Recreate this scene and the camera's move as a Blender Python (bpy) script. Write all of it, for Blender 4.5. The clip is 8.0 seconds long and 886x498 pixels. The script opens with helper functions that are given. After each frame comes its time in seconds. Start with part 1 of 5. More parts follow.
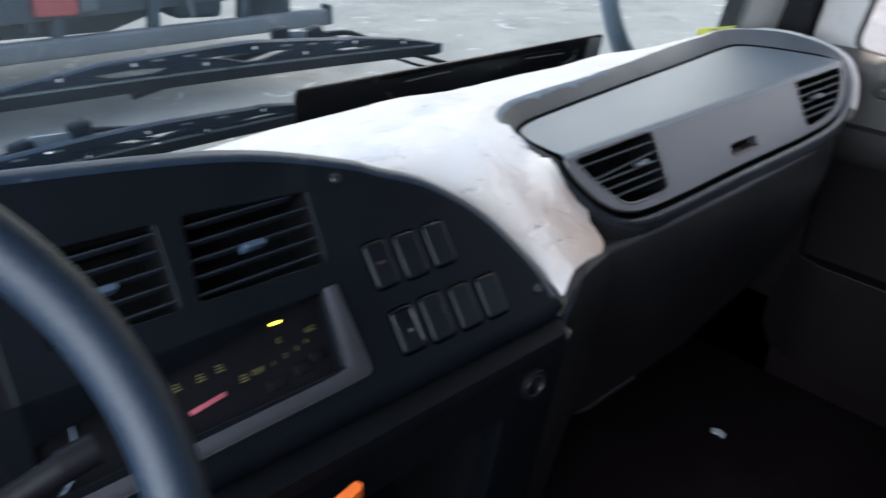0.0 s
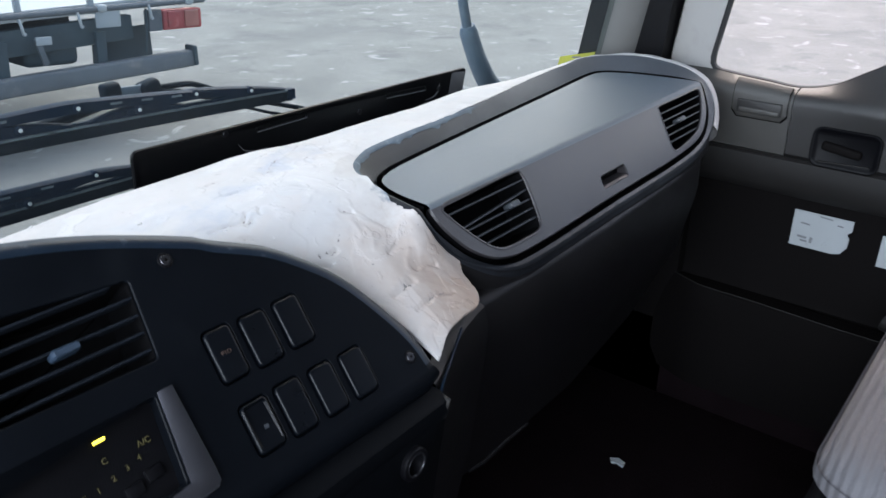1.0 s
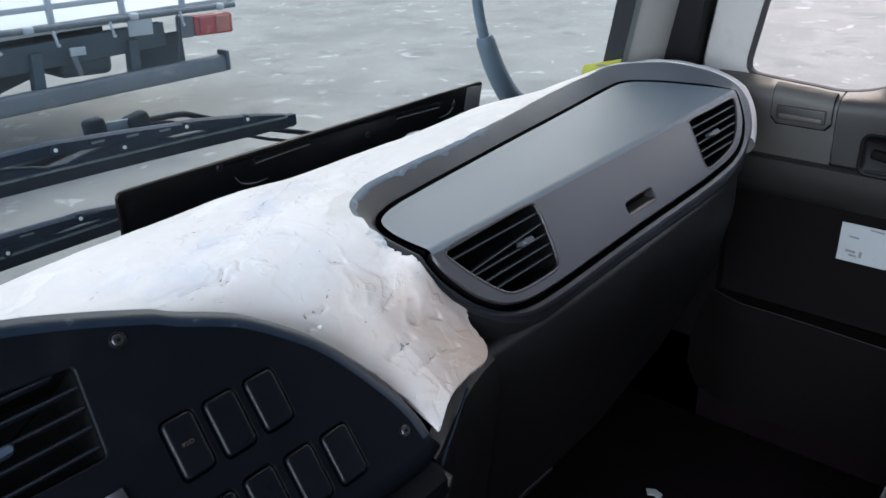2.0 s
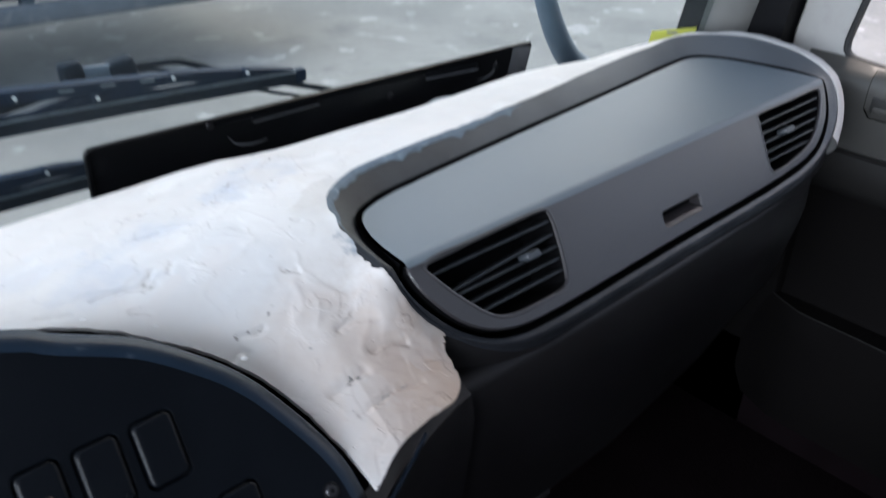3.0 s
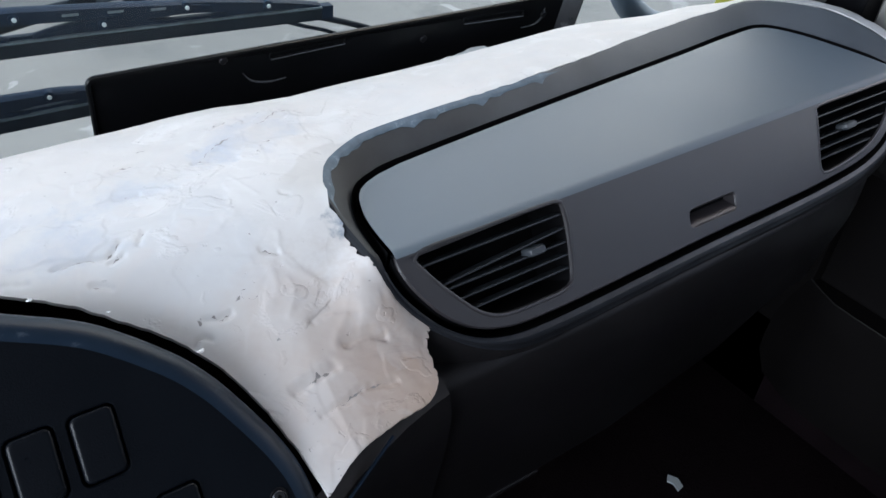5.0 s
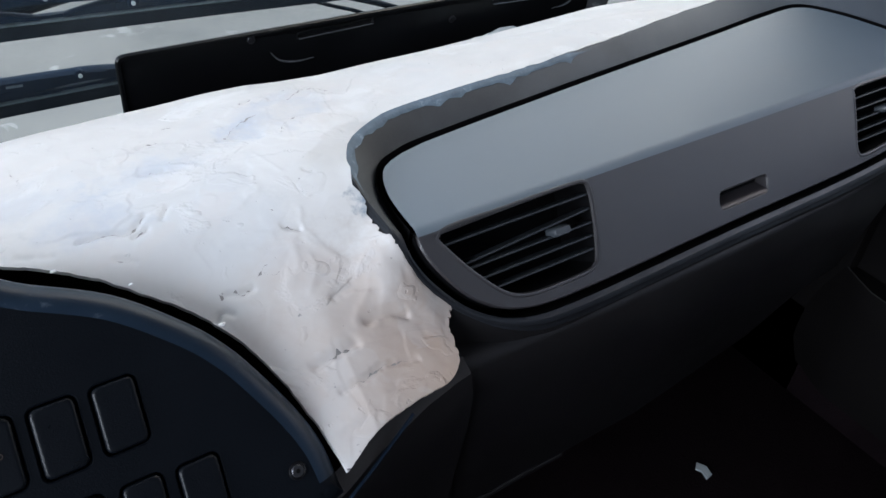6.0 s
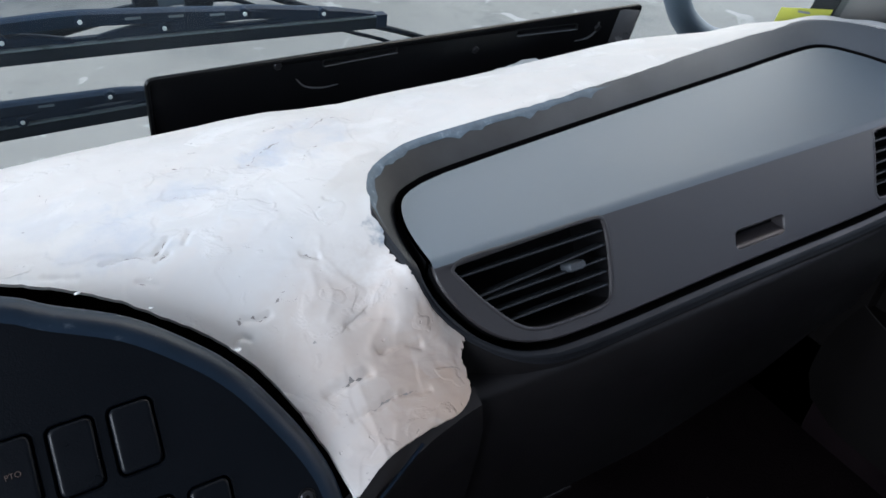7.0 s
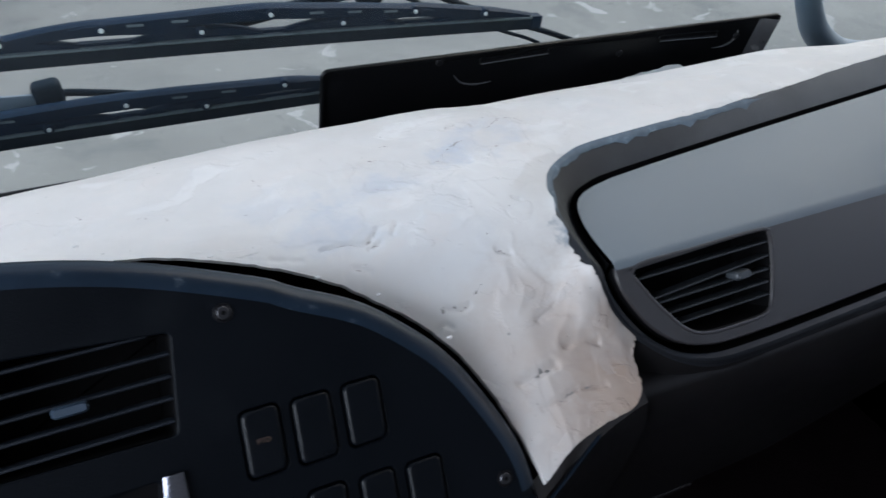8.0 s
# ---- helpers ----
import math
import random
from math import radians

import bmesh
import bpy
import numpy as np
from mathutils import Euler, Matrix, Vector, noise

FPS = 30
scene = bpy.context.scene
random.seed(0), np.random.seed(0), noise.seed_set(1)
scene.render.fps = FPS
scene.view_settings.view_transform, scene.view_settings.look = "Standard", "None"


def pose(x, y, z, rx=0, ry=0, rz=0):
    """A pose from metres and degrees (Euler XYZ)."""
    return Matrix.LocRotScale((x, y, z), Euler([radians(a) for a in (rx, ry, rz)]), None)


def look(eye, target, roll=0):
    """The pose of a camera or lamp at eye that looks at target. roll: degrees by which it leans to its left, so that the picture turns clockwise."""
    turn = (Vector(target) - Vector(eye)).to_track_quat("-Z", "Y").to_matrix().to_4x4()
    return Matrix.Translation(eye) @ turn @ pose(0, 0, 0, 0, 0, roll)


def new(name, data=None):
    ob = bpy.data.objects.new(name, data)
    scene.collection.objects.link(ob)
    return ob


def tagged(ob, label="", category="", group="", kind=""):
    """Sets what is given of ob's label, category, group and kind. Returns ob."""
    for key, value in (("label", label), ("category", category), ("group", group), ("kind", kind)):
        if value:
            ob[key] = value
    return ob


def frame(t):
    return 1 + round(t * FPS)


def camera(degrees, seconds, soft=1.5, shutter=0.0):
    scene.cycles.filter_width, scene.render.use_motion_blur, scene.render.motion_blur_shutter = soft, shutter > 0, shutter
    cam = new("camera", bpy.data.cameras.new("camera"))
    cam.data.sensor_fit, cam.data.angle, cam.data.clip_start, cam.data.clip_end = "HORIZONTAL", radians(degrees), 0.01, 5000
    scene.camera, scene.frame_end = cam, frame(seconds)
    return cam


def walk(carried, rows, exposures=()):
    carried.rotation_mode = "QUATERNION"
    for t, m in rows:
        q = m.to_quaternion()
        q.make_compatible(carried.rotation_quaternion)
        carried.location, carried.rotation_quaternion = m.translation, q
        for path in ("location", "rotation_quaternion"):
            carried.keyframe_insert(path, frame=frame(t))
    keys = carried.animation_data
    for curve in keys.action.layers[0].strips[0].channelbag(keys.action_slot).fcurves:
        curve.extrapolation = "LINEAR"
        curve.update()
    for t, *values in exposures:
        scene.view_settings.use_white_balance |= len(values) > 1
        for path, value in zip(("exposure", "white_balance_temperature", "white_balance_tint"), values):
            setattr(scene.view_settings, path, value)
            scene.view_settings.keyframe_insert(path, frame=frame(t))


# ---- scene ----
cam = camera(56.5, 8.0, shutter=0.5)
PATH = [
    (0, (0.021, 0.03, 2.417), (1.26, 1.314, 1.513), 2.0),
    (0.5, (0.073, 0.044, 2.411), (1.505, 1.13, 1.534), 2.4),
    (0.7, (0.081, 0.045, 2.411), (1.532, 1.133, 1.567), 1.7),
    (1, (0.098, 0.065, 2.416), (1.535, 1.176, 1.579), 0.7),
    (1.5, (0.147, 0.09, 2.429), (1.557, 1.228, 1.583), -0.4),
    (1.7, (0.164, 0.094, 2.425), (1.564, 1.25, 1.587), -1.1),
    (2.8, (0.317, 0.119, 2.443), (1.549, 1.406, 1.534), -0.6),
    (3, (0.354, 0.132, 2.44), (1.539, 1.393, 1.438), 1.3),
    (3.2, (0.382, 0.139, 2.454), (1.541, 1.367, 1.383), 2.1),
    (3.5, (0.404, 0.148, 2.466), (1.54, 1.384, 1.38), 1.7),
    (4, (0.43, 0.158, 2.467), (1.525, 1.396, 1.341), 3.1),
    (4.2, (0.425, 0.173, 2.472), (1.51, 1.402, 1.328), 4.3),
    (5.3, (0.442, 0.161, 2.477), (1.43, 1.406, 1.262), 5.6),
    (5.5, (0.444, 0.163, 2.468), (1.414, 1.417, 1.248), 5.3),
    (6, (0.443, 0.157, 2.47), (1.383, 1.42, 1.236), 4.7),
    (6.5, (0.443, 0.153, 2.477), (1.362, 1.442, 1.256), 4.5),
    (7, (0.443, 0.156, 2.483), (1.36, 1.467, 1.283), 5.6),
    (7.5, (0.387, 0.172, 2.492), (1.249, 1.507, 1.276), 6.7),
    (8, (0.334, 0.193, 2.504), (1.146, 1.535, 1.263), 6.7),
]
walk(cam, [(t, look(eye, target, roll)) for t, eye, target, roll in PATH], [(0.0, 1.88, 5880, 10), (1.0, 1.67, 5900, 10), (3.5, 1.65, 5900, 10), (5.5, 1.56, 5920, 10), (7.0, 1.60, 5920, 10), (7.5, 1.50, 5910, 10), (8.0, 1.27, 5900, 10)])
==
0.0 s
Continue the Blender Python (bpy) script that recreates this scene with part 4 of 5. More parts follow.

YOUR GOAL → Print, without alteration, the lines from the line with "# ---- helpers" to the line with "what is given". Include both of them, and omit every other line.

EXERCISE SOLUTION →
# ---- helpers ----
import math
import random
from math import radians

import bmesh
import bpy
import numpy as np
from mathutils import Euler, Matrix, Vector, noise

FPS = 30
scene = bpy.context.scene
random.seed(0), np.random.seed(0), noise.seed_set(1)
scene.render.fps = FPS
scene.view_settings.view_transform, scene.view_settings.look = "Standard", "None"


def pose(x, y, z, rx=0, ry=0, rz=0):
    """A pose from metres and degrees (Euler XYZ)."""
    return Matrix.LocRotScale((x, y, z), Euler([radians(a) for a in (rx, ry, rz)]), None)


def look(eye, target, roll=0):
    """The pose of a camera or lamp at eye that looks at target. roll: degrees by which it leans to its left, so that the picture turns clockwise."""
    turn = (Vector(target) - Vector(eye)).to_track_quat("-Z", "Y").to_matrix().to_4x4()
    return Matrix.Translation(eye) @ turn @ pose(0, 0, 0, 0, 0, roll)


def new(name, data=None):
    ob = bpy.data.objects.new(name, data)
    scene.collection.objects.link(ob)
    return ob


def tagged(ob, label="", category="", group="", kind=""):
    """Sets what is given of ob's label, category, group and kind. Returns ob."""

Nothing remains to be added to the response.